George Inness was never obscure about his philosophy of art. “The purpose of the painter,” he said, “is simply to reproduce in other minds the impression which a scene has made upon him. A work of art does not appeal to the intellect. It does not appeal to the moral sense. Its aim is not to edify, but to awaken an emotion.”


Inness’s late paintings seem almost breathed upon the canvas rather than applied by a human hand. By using the softest of light, his work conveyed an intense emotional and spiritual sensitivity towards nature and the world.


George Inness was born near Newburgh, New York, the fifth of thirteen children. He was largely self-taught except for an apprenticeship at an engraving firm and brief study in New York with Regis Francois Gignoux. In his early years, Inness was overawed by the works of Thomas Cole and Asher Durand. As early as 1844, Inness exhibited his first work at the National Academy of Design and by the end of the 1840s, he had achieved both commercial and critical acclaim.


In 1851, sponsored by a patron, Inness made a 15-month trip to Italy. He initially spent time in Florence but traveled to France in 1853, where he first discovered Barbizon landscape painting. His own style immediately changed, dropping the hyper-realism of the late Hudson River School for the looser brushwork, darker palette, and greater emphasis on mood of the French school.
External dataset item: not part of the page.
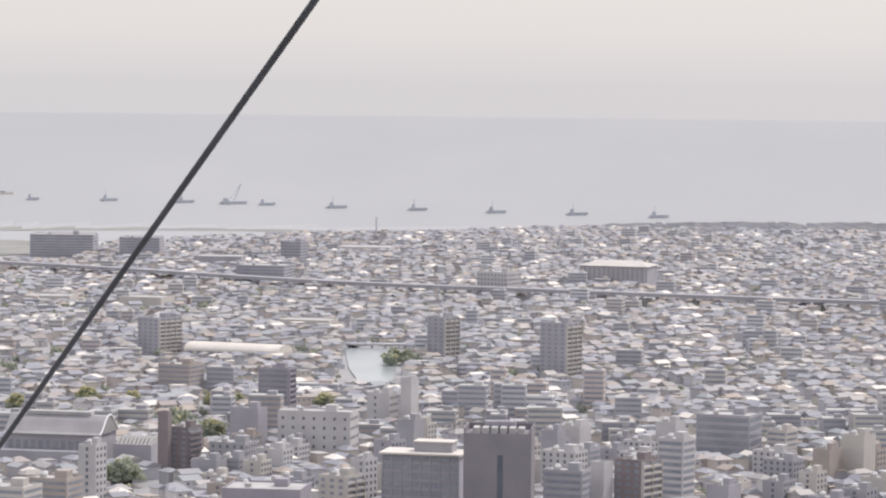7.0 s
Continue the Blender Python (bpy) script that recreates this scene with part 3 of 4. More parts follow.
place("clustered grey university block by the river", -9.9, 2850, 34, 8, 16, 18, M_GREYWALL, "grid", 7, category="university")
place("pale university wing with window rows", -8.9, 2800, 34, 9, 13, 20, M_GREYWALL, "bands", 5, category="university")
place("grey university tower block", -11.2, 2880, 24, 8, 15, 20, M_GREYWALL, "grid", 7, category="university")

place("tan low block with rows of small windows", -3.3, 1300, 36, 6, 20, 10, M_TAN, "grid", 5)
place("white flat-roofed hall block near the shrine", -1.3, 1285, 30, 6, 14.5, 12, M_WHITE, "none", 5)
place("rust-brown low block with a flat roof", 2.75, 1290, 18, 8, 17, 24, M_BRICK, "bands", 5)
place("white low block with roof plant", 2.0, 1275, 14, 6, 16, 20, M_WHITE, "bands", 4)
place("pale green-roofed low block below the hill", -5.6, 1280, 22, 6, 12, 14, M_GREYWALL, "bands", 5)
place("white low block with roof railings", -6.9, 1285, 16, 5, 12.5, 14, M_WHITE, "bands", 5)
place("cream low block with roof tanks", -12.0, 1270, 26, 6, 17, 14, M_CREAM, "bands", 5)
# twin condominiums in the foreground, roof huts with blue pyramids
def condominium(az, dist, label):
    """A stepped block of three bays with deep balconies, a roof hut and a low pyramid roof."""
    e = stand("condominium", az, dist + 8, -12, label, "apartment block")
    TAKEN.append((az + 0.1, dist + 6, 26, 18))
    for x0, x1, fy, floors in ((-16.0, -2.0, 0.8, 7), (-2.0, 14.5, 0.0, 7), (14.5, 20.5, 1.4, 6), (-18.6, -16.0, 1.6, 6)):
        w, cx, top = x1 - x0, (x0 + x1) / 2, floors * 2.95
        front = -8.0 + fy
        b = MB()
        b.box(cx, front / 2 + 4.9, -0.8, w, 8.0 - front - 1.8, top + 0.8)
        part("wall", b, M_CONDO, e)
        b = MB()
        b.box(cx, front / 2 + 4.0, top, w + 0.5, 8.5 - front, 0.45)
        part("roof", b, M_CONDO, e)
        bays = max(1, round(w / 6.5))
        for k in range(bays + 1):
            b = MB()
            b.box(x0 + 0.35 + k * (w - 0.7) / bays, front + 0.85, -0.8, 0.7, 1.75, top + 0.8)
            part("pier", b, M_CONDO, e)
        for f in range(floors):
            b = MB()
            b.box(cx, front + 0.2, f * 2.95, w - 0.1, 0.3, 1.25)
            b.box(cx, front + 0.9, f * 2.95, w - 0.1, 1.2, 0.2)
            part("balcony", b, M_CONDO, e)
            for k in range(bays):
                pane(e, "a", (x0 + (k + 0.5) * w / bays, front + 1.77, f * 2.95 + 0.3), (w / bays - 1.2, 0.1, 2.3))
            if w > 5:
                pane(e, "b", (x1 + 0.03, 2.0, f * 2.95 + 1.0), (0.1, 1.5, 1.3))
    b = MB()
    b.box(0, 2, 20.9, 9, 8, 9.2)
    part("roof_hut", b, M_CONDO, e)
    for x, y, sx, sy in ((0, -1.8, 9.4, 0.5), (0, 5.8, 9.4, 0.5), (-4.45, 2, 0.5, 7.1), (4.45, 2, 0.5, 7.1)):
        b = MB()
        b.box(x, y, 30.1, sx, sy, 0.9)
        part("parapet", b, M_CONDO, e)
    b = MB()
    b.gable(3.2, -4.6, 21.1, 13, 5.6, 3.0, hip=6.0, eave=0.3)
    part("pyramid_roof", b, M_PYRAMID, e, "blue-grey metal pyramid roof")
    for x in (-10.5, 12.5):
        b = MB()
        b.box(x, -3.4, 21.1, 4.0, 5.0, 1.1)
        part("roof_step", b, M_CONDO, e)


condominium(-10.45, 1298, "tan condominium with a square roof hut")
condominium(-8.83, 1296, "tan condominium with a tall square roof hut")

# roof signs on the low blocks
e = stand("billboard", -7.74, 1288, 4, "white roof billboard with a blue panel", "billboard", z=15.6)
b = MB()
b.box(1.6, 0, 1.0, 8.6, 1.2, 6.6)
part("panel", b, M_WPAINT, e)
b = MB()
b.box(-4.2, 0, 1.0, 3.0, 1.3, 6.6)
part("panel", b, M_SIGNBLUE, e, "blue panel with plain white bars")
for z, w in ((5.6, 2.0), (4.3, 2.2)):
    b = MB()
    b.box(-4.2, -0.7, z, w, 0.12, 0.8)
    part("lettering_bar", b, M_WPAINT, e)
for x in (-4.5, 0, 4.5):
    b = MB()
    b.box(x, 0.2, -2.6, 0.4, 0.4, 3.6)
    part("post", b, M_POLE, e)
e = stand("parking_sign", -4.39, 1276, 4, "pale grey roof sign with a white letter", "sign", z=11.8)
b = MB()
b.box(0, 0, 0, 5.0, 0.6, 6.0)
part("panel", b, M_GREYWALL, e)
b = MB()
b.box(-0.9, -0.36, 1.2, 0.7, 0.12, 3.8)
b.box(0.2, -0.36, 4.4, 1.5, 0.12, 0.6)
b.box(0.2, -0.36, 2.7, 1.5, 0.12, 0.6)
b.box(1.15, -0.36, 3.0, 0.6, 0.12, 1.7)
part("letter", b, M_WPAINT, e, "white letter")
b = MB()
b.box(0, 0.1, -12.4, 1.2, 0.5, 12.4)
part("post", b, M_POLE, e)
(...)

In the middle part of his career, Inness was the leading U.S. exponent of Barbizon-style painting. He experimented with glazes that allowed him to fill his compositions with subtle effects of light. Inness’s paintings in the 1860s and 1870s often contain panoramic and picturesque views of the Catskills, the Delaware Valley, or the New Jersey countryside. He highlighted the dramatic effects of weather and atmosphere, especially cloudy and threatening skies. He traveled extensively, living in Rome from 1871 to 1875 and painting numerous views of the Italian countryside.


In the late 1860s, Inness became a follower of Emanuel Swedenborg, an 18th-century theologian who believed that all material things were imbued with a mystical, spiritual presence. Swedenborg proposed a philosophy in which earthly and heavenly realms were united. Inness’s new theological beliefs had a tremendous effect on his life. He maintained that “The true use of art is, first, to cultivate the artist's own spiritual nature.”

In his greatest paintings of the 1880s and 1890s, Inness jettisoned well-defined, objective landscapes for free atmospheric effects set in twilight, mist, or moonlight. His subjects became indistinct, hazy, and abstract, suggesting to the viewer their existence in both material and immaterial worlds. Inness’s late paintings rejected modernist techniques of expressive, virtuosic brushwork that revealed the presence of the artist. Instead, he emphasized the spiritual nature of art. “If only I could paint it without paint,” he lamented. His mastery of light, color, and shadow implied a mystical component akin to twentieth-century color-field painting.


In the 1880s, Inness settled in Montclair, New Jersey, but continued to travel extensively, including trips to Cuba, California, Europe, and Mexico. When he died in 1894, one obituary called him “the foremost landscape artist of his country and one of the greatest landscape painters in the world.”


Inness’s blend of Hudson River School ideas with Barbizon styles and Swedenborgian theology make him a unique nineteenth-century artist. Yet he was also highly influential; the softened edges of his shapes and his use of saturated color in his late paintings identify him as a founder of Tonalism. His misty, poetic, and introspective landscapes, infused with a deep, profound, spiritual content, will never go out of style.